#Recovered (Eating Disorder)

I finally did it. I broke down and started using a specific hashtag on my Instagram posts. 

I have been out of the “eating disorder closet” for over a decade now. I shared a very condensed version of my painful and life-threatening struggles with food and exercise in the first chapter of Happy Calories Don’t Count (neither does unhappy exercise). This book was not written for an “eating disorder audience,” but sharing my past was necessary to frame the assertions and recommendations I made throughout the rest of the book. I also shared tidbits of my story in Food Is Not a Four-Letter Word. That book was not written for an “eating disorder audience,” either. But my personal experience is my “street cred.” And I’m “allowed” to speak openly – if not a bit defiantly – regarding eating disorders, body shame, body positivity, and the rest because I have lived it. 

About a week ago I used the hashtag #eatingdisorderrecovery for my social media posts, and the engagement increased exponentially. As surprising as that was, what truly astonished me was the intense anger seething from some of the comments. And rather than get into some pointless IG debate, I’ll simply share my thoughts here.

First off, if you know anything about me and my work (even if this post is the first time you’ve ever heard of me) you know that: 1) I survived the eating disorder from hell – hospitalized for anorexia at 80 pounds at seventeen years old, 4 more treatment stints by age twenty-five, 200 pounds and suicidal at thirty. 2) I did not just survive – I thrive. I have fully recovered from said eating disorder. 3) I recovered on my own. And 4) I share what I know to empower other women to overcome diet and body drama, optimize their health, and reclaim their sense of self and self-esteem – no eating disorder required.

So why would anyone want to rant in a comment on a random inspirational Instagram post? My guess is that it was because my post suggested that we can indeed create an optimized state of health, vitality, well-being, beauty and joy – that we can find peace and freedom with food and exercise AND still feel like we look beautiful. And this somehow triggered the commenter.

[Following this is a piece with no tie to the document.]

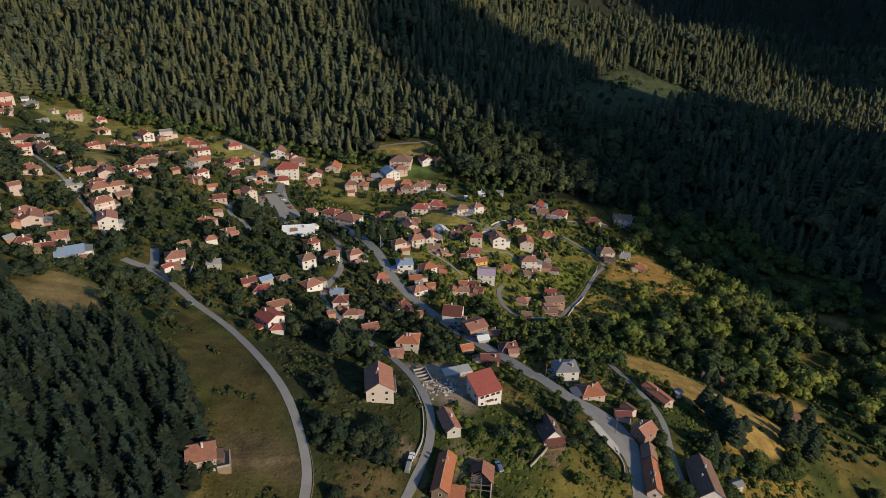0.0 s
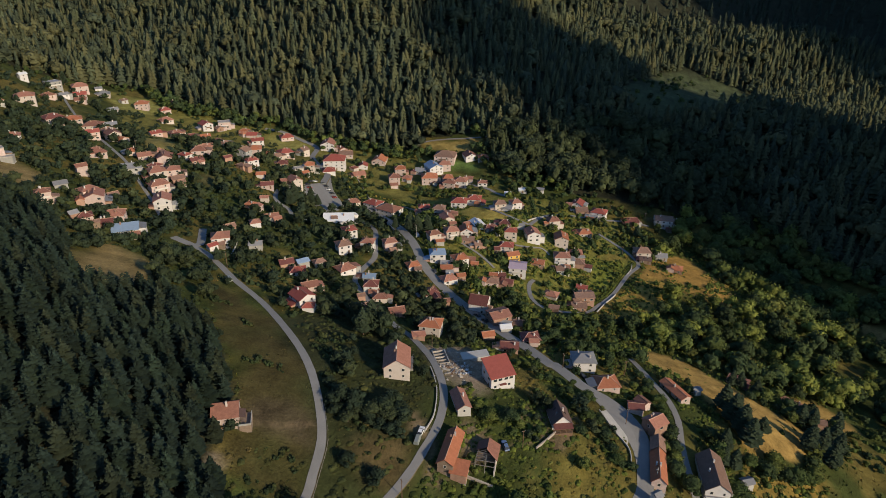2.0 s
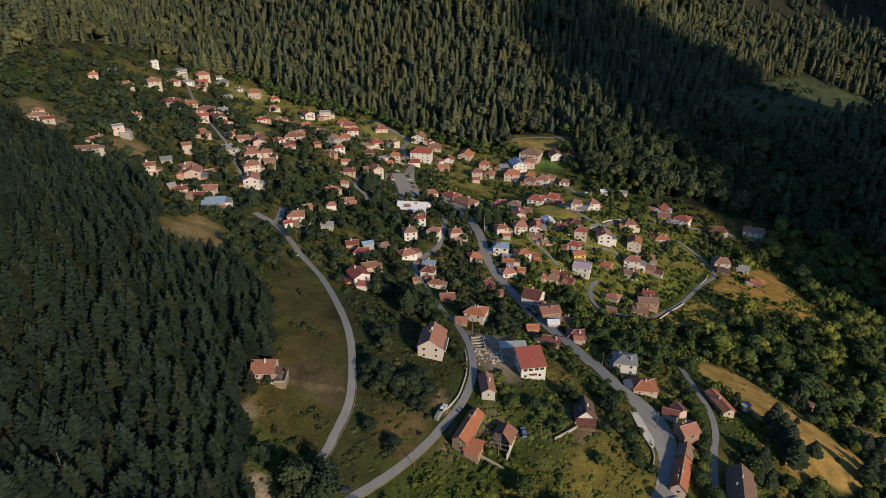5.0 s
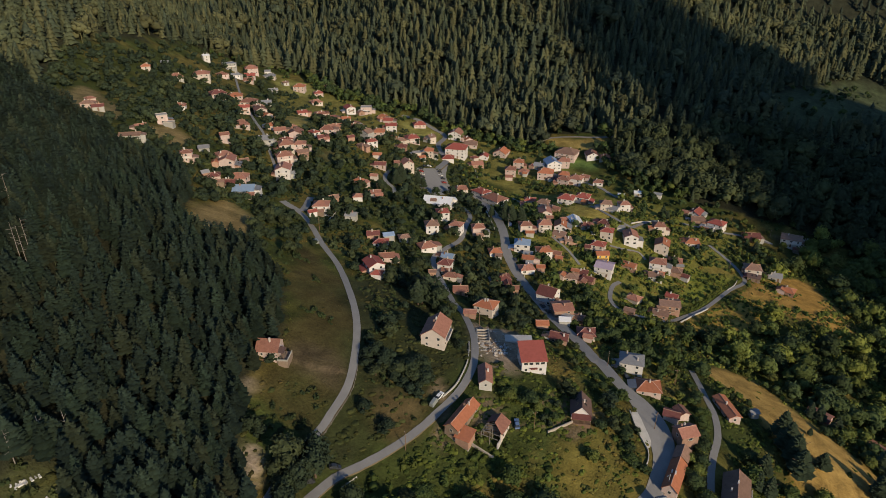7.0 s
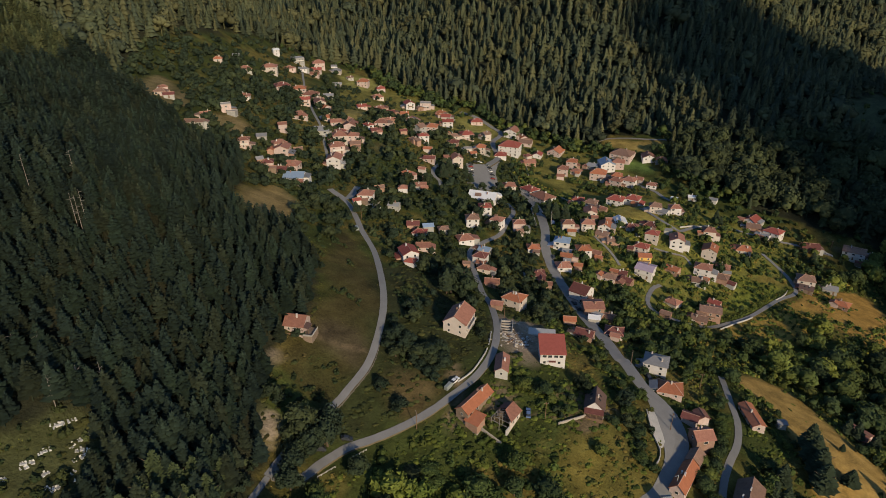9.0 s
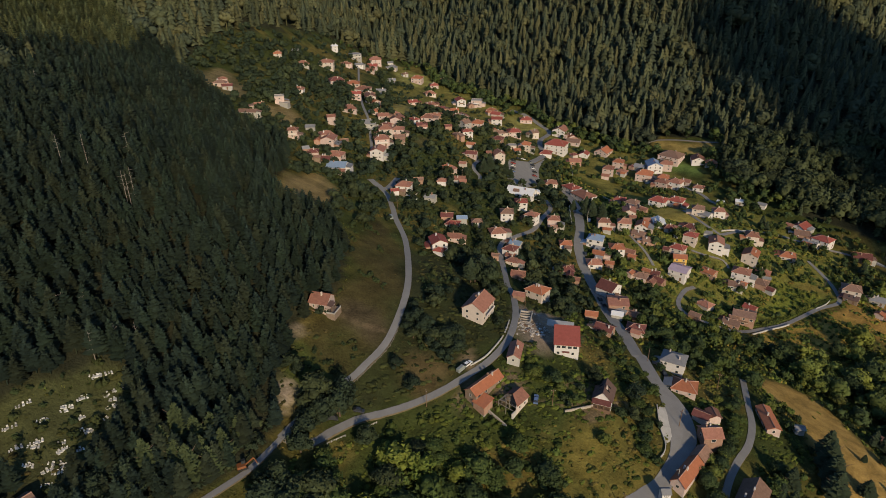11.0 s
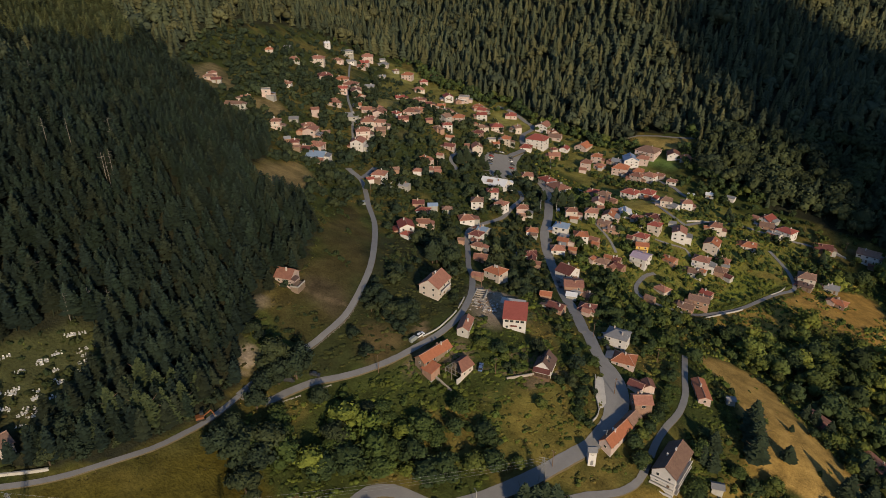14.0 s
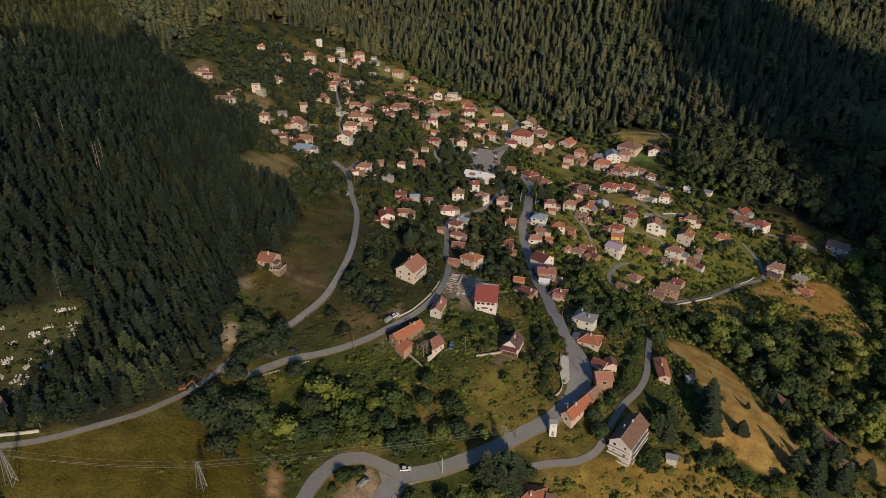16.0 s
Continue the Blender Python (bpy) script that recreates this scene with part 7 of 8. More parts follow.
single_tree("broadleaf_tree", -25.5, 157.0, 5.4, 7.7, 221, "dark leafy bush tree beside the meadow lane")
single_tree("broadleaf_tree", -23.1, 151.9, 4.2, 5.9, 304, "dark leafy bush tree beside the meadow lane")
single_tree("broadleaf_tree", -21.1, 155.5, 5.0, 7.1, 27, "dark leafy bush tree beside the meadow lane")
single_tree("broadleaf_tree", -17.6, 152.7, 3.8, 5.3, 110, "dark leafy bush tree beside the meadow lane")
single_tree("broadleaf_tree", -19.4, 150.1, 4.6, 6.5, 193, "dark leafy bush tree beside the meadow lane")
single_tree("broadleaf_tree", -18.1, 159.2, 5.4, 7.7, 276, "dark leafy bush tree beside the meadow lane")
single_tree("broadleaf_tree", -32.8, 160.0, 4.2, 5.9, 359, "dark leafy bush tree beside the meadow lane")
single_tree("broadleaf_tree", -21.8, 163.8, 5.0, 7.1, 82, "dark leafy bush tree beside the meadow lane")
single_tree("broadleaf_tree", 5.4, 180.6, 2.0, 3.2, 40, "small leafy bush in the bare yard")
single_tree("broadleaf_tree", 8.9, 169.4, 2.5, 4.1, 0, "round leafy green bush below the yard")
single_tree("broadleaf_tree", 11.5, 165.5, 3.5, 5.9, 166, "round leafy green bush below the yard")
single_tree("broadleaf_tree", 13.9, 168.8, 2.7, 4.5, 249, "round leafy green bush below the yard")
single_tree("broadleaf_tree", 17.1, 165.5, 2.5, 4.1, 55, "round leafy green bush below the yard")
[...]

I found the rant very telling. Based on professional experience, everything this person wrote was actually a reflection of what she struggles with herself: body shame, a lack of self love, low sense of self and self-esteem, etc. In the middle of her comment she screamed: F*CK DIET CULTURE! (Without the asterisk, of course.)

“Diet Culture” is this new thing that everyone in the body image/body positivity movements and eating disorder “support” communities likes to blame for their body shame. “Diet Culture” is the bugaboo. “Diet Culture” is the bad guy. 

Now don’t get me wrong, I’m not a fan of “Diet Culture.” I’ve written two books arguing how the conventional “diet and exercise” model creates and perpetuates all of the pain and dysfunction we have regarding our bodies and our weight. Happy Calories Don’t Count (neither does unhappy exercise) and Food Is Not a Four-Letter Word – the titles speak for themselves! What I am pointing out is that blaming something or someone else – like “Diet Culture” – will never bring you the peace, freedom or happiness you seek. It is a basic, fundamental spiritual truth and a pop psychology cliché: that which you resist, persists. Moreover, blaming “Diet Culture” for your pain will not bring you the physical results you 1) are afraid to seek and/or 2) cannot seek because that would be aligning with “Diet Culture.” 

This is one of the many the Catch-22s of the body image/body positivity movements and of the eating disorder “support” communities. Rally cries and catchy slogans imploring us to “love our bodies” are simply noise. They offer no real process to take someone from a place of pain and shame around their body and their weight to a place of authentic peace, freedom and self-respect. In addition, to even think that you might want to improve the quality of your life through optimizing your physical condition is blasphemy – it is evidence that you don’t “love yourself just the way you are.” And without a process to actually address and resolve the cultural influences at play – including these movements – fundamental personal transformation cannot take place. You cannot truly heal. You cannot fully recover from an eating disorder. 

Which brings us to her statement: “There is … no finish line to mark recovered…” 

This is the single phrase in the entire rant that inspired this post. It was this phrase that made me angry. It made me angry because this person – who is clearly in pain, struggling with these issues – believes that she cannot be a person who has “recovered.” She believes that she cannot be free from her eating disorder. In my humble opinion, “Diet Culture” isn’t the problem at all. The problem she is really dealing with is actually “Eating Disorder Recovery Culture.” And that is why she is so angry. This person felt pain and shame around her body and her weight and sought help. Only the “help” she found was in the form of another “culture” that is just as dysfunctional and deadly as “Diet Culture.”  She has been led to believe that she will always have to struggle, that there is no “finish line to mark recovered.” And I am here to say that is simply not true. You CAN be completely free of food and exercise issues. You CAN find this freedom AND create an optimized state of health, vitality, well-being, beauty and joy. You CAN create a body AND a life you love.  I am living proof.